Напуганно и доверчиво поворачивалось ко мне личико, такое маленькое, что, казалось, накрыл бы его своей тяжелой ладонью, как теплую птичку, однако нет же - сила в нем непостижимая и обезоруживает тебя, будто величайшее могущество. Такое лицо не стареет, и не умирает никогда, и будет жить в моей памяти вечно, а когда угаснет мое сознание, тогда останется память о памяти, и будет длиться это вечно, ведь так мне хочется, а известно, что воля человека - сильнее смерти и небытия.
Я готов был заплатить за это личико всеми сокровищами земли, доступными мне и недоступными, - поставлено оно предо мной, как всемогущество природы, дань же природе, оплачиваемая темной страстью, не греховна и не унизительна, если она озарена ореолом любовной жертвенности и очистительного покаяния.

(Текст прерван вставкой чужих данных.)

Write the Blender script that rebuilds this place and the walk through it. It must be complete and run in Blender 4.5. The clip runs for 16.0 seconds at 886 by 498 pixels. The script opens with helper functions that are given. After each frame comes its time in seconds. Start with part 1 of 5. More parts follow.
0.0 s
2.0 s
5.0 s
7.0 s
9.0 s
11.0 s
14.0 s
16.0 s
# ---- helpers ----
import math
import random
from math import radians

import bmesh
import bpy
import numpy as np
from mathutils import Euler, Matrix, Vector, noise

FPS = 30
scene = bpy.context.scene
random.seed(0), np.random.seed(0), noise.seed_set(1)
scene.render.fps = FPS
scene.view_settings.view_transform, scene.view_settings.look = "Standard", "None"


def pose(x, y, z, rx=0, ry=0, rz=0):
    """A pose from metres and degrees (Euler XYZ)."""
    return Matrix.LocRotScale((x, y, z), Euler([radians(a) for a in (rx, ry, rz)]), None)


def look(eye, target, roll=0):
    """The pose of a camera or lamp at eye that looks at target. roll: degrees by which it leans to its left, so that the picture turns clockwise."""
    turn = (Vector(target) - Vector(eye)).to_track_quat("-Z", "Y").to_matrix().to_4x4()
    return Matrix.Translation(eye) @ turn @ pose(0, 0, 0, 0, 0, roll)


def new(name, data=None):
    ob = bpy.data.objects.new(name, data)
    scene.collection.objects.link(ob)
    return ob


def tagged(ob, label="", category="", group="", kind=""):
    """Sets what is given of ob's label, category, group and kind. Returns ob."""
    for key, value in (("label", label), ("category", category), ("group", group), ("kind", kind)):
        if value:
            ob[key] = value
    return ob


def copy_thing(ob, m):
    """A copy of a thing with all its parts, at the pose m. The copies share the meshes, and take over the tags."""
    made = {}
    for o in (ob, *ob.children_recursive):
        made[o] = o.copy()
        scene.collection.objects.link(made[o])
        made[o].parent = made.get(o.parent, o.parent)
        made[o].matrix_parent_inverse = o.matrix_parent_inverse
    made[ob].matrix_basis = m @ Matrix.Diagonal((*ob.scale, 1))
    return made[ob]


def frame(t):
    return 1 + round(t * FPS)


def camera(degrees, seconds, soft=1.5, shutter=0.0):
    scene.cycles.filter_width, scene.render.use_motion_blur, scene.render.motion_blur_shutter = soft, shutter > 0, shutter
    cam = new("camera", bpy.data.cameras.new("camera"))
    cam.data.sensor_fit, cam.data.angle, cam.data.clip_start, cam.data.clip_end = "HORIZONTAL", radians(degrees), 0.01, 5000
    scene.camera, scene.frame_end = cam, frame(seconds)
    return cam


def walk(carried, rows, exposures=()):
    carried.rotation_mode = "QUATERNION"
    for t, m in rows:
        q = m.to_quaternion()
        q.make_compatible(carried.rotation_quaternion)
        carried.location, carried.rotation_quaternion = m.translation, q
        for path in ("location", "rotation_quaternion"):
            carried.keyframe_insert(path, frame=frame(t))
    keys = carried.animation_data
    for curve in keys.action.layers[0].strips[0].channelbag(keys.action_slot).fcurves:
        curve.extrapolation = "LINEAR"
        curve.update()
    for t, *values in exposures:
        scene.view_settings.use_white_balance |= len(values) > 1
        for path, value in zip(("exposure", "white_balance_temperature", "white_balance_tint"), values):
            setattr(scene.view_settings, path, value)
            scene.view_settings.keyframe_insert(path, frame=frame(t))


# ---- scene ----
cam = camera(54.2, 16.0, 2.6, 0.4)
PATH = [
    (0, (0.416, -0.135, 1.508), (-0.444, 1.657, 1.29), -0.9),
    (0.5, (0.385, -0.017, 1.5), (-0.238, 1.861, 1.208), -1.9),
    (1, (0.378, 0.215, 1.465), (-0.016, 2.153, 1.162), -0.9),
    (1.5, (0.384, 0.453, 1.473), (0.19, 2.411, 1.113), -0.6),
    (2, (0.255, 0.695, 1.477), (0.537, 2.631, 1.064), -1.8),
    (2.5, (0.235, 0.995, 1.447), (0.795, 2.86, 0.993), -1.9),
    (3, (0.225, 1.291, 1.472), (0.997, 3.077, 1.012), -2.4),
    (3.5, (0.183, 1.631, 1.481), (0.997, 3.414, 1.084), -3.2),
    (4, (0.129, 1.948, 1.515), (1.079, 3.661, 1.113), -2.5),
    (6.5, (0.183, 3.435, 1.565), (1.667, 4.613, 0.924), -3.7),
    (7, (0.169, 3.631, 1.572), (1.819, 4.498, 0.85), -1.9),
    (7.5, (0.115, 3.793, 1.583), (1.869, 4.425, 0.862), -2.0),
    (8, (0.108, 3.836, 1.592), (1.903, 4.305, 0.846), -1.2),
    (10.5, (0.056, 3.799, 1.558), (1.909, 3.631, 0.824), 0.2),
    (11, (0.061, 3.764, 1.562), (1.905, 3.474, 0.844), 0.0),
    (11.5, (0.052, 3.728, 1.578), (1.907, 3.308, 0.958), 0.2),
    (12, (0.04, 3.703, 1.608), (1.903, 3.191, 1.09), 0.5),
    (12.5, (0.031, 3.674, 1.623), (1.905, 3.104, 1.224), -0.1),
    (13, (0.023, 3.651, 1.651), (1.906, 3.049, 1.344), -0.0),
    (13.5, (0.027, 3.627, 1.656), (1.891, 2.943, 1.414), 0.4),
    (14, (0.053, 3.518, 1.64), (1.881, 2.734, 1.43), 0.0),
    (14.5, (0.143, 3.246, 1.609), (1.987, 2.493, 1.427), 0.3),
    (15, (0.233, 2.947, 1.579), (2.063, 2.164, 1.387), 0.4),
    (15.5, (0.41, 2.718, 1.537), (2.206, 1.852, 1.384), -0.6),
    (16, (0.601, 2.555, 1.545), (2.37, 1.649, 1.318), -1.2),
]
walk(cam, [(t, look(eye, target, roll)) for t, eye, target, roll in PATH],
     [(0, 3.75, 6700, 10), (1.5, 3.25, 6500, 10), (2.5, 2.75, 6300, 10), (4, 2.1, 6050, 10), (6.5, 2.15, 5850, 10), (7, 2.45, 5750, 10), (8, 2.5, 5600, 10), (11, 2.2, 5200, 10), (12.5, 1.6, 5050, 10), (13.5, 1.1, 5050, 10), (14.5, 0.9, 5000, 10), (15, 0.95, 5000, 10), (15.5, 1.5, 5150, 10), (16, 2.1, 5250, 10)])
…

Но слова раскаяния замирали на моих устах, как только я слышал ее тихий и в то же время настойчивый голос:
- Батько, когда же повезете меня куда-нибудь?

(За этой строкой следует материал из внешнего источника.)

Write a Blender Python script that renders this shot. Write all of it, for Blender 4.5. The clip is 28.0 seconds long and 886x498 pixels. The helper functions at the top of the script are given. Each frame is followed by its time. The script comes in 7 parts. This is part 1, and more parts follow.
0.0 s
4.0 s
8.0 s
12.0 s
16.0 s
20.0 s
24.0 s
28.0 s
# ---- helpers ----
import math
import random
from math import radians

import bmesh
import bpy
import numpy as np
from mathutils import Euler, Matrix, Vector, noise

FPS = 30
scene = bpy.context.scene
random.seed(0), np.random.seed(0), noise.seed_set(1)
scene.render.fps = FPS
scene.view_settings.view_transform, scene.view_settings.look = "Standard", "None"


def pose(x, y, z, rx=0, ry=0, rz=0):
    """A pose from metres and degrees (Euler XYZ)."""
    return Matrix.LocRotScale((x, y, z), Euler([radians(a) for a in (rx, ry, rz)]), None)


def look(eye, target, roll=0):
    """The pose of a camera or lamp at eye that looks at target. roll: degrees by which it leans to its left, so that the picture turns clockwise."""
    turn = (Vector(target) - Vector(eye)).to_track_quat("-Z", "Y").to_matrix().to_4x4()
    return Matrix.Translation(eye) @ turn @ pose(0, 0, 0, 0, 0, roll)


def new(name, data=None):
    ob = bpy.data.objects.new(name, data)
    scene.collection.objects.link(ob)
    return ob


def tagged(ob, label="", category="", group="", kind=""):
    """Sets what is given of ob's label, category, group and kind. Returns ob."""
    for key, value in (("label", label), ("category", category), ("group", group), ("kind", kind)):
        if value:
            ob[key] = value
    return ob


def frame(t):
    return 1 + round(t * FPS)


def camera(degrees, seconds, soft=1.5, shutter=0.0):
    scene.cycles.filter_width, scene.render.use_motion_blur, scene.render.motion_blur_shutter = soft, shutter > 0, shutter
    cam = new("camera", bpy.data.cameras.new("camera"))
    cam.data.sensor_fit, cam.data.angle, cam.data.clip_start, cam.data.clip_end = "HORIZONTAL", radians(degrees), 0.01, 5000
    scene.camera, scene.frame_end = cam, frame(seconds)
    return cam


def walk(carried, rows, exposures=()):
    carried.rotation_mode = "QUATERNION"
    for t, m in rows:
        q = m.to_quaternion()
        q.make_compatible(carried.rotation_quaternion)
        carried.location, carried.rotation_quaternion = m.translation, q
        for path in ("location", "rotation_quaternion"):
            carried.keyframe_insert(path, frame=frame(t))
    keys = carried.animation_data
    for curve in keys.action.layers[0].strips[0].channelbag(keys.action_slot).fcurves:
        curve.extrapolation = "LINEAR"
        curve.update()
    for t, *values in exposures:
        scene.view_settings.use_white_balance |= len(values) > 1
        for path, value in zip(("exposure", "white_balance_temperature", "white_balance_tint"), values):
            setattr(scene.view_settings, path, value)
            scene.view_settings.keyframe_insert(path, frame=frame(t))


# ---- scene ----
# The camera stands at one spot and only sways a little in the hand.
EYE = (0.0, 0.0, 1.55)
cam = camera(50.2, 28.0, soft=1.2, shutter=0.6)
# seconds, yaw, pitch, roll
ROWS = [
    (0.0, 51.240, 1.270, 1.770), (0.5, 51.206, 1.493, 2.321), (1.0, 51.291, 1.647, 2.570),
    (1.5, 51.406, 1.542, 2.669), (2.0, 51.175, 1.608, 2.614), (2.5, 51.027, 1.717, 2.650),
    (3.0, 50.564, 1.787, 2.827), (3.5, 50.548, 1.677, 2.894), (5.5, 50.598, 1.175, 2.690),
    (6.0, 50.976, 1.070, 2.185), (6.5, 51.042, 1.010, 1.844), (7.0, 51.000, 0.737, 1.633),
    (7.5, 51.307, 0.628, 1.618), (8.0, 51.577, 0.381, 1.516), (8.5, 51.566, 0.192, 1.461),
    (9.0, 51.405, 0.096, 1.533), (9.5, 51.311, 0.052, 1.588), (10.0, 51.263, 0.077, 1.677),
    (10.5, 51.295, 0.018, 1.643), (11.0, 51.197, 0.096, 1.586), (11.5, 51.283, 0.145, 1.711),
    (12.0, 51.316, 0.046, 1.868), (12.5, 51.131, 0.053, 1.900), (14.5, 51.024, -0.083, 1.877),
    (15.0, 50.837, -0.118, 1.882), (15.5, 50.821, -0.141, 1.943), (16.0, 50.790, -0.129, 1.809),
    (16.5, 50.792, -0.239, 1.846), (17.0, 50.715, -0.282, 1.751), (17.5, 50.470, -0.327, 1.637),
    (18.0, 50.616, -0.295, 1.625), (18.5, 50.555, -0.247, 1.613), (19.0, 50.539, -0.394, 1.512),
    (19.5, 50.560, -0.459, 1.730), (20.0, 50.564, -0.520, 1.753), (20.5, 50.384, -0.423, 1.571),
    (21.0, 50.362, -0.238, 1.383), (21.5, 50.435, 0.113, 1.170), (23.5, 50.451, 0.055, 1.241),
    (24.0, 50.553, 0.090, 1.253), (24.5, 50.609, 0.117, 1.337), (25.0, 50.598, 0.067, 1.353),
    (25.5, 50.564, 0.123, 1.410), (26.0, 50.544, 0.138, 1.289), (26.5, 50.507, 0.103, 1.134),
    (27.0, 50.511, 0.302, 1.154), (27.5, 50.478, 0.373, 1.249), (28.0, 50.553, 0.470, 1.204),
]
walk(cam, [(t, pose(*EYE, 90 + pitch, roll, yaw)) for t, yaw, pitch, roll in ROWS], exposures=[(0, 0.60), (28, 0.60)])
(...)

- Куда же тебя повезти, дитя мое?
- Разве я знаю? В Варшаву, а может, еще дальше!
- До Варшавы далеко.
- Тогда хотя бы в Киев.
- В Киев? Ох, не знаю, не знаю. Повезу тебя в Чигирин.
- В Чигирин? А что - Чигирин? Это же так близко, батько!
Она улучила минуту, когда мы были одни, и оказалась возле меня, прижималась ко мне своим гибким телом, окутывала меня шепотом, ластилась и соблазняла.
- Батько, повезите, я так уже истомилась...
- Чигирин, - прошептал я ей. - Чигирин, Матронка милая...
Может, она и соглашалась, а может, хотела от меня чего-то невиданного, потому что обняла своими тонкими руками мою твердую шею и попросила изнеможенно и бессильно:
- Поцелуйте меня, батько.
И, не расправляя свои обвислые усы, не умея избавиться от мрачной тяжести, я поцеловал ее в молодые уста и не мог оторваться от нее, когда же оторвался, увидел в отблесках пламени таинственную улыбку на ее лице. Что она обещала миру и мне? Что таилось в этой улыбке?